The Aviator was as much about Howard Hughes’ descent into germophobe isolation as it was about his industrialist genius. Shutter Island and Cape Fear are both twisted fantasias about obsession, violence, and self-knowledge. Taxi Driver and Raging Bull are fundamentally stories about emotionally isolated men who fail to connect with those around them, and the violent consequences of that failure. Taxi Driver famously ends with its protagonist going on a murder spree in order to liberate a young prostitute, and The King of Comedy, which tracks a deranged autograph fanatic’s growing and dangerous obsession with a famous comedian, follows a similar thematic trajectory as the main character eventually kidnaps the comedian.
Even in films about people who are nominally embedded in some tightly knit social group, trust is always a struggle. Casino and Goodfellas show how criminal businesses that operate like families eventually fall apart as trust breaks down between individuals. And while The Wolf of Wall Street is about a group of schemers who make a killing on sketchy financial schemes, in the end it totally isolates its central sleazy financial baron played by Leonardo Di Caprio.

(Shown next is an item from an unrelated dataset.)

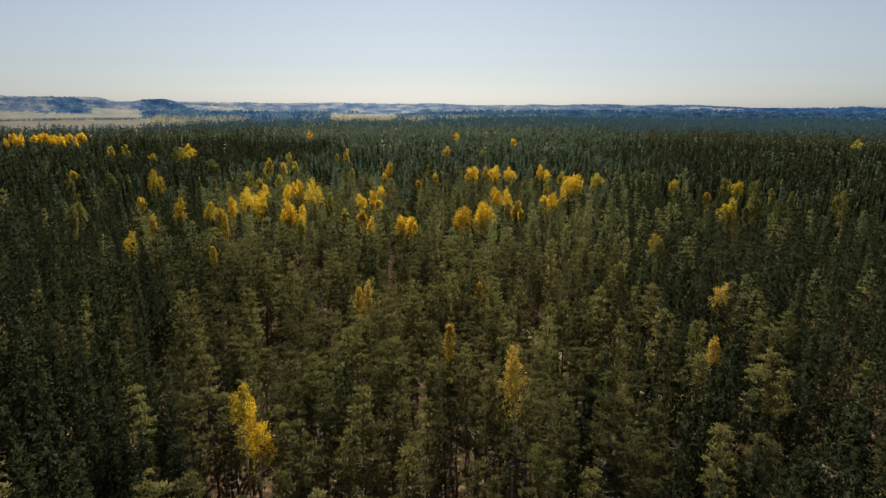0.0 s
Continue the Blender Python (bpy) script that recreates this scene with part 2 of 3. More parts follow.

These aren’t just stories about violence and distrust; they are stories about the decay of a social fabric, in which isolation explodes in unpredictable ways. Scorsese’s characters are always trying to reach out to engage with something or someone beyond themselves, and facing rejection, reacting by making drastic and anti-social choices that destroy their own worlds.
You can see these ideas at play in many of Scorsese’s most famous scenes. The drama from the “funny how” bit in Goodfellas stems from an uncertainty about whether Joe Pesci’s character — a gangster known for violent outbursts — is kidding or whether he is enraged. Even within the pack, they can never really know each other. In Taxi Driver, when Robert De Niro’s Travis Bickle stares at himself in the mirror muttering, “You talkin’ to me? Cause there’s no one else here,” it’s a powerful dramatization not only of social isolation, but of self-interrogation. Like Rodrigues in Silence, Bickle is a man whose identity is uncertain even to himself.
Scorsese’s ability to not only portray that feeling in his characters but to convey it to the audience — to make you, the viewer, feel as isolated and uncertain as the character — is one of the reasons why he has been so successful, and why his movies have had such staying power. His movies can be deeply unsettling, but in an important way they are also reassuring. That’s because they capture loneliness and alienation in ways that reflect deep emotional truths. By reflecting a deep sense of individual isolation so well, he allows those who might feel that way to know that they are not alone. Which means that ultimately his powerful portrayal of disconnection is why his movies so frequently connect.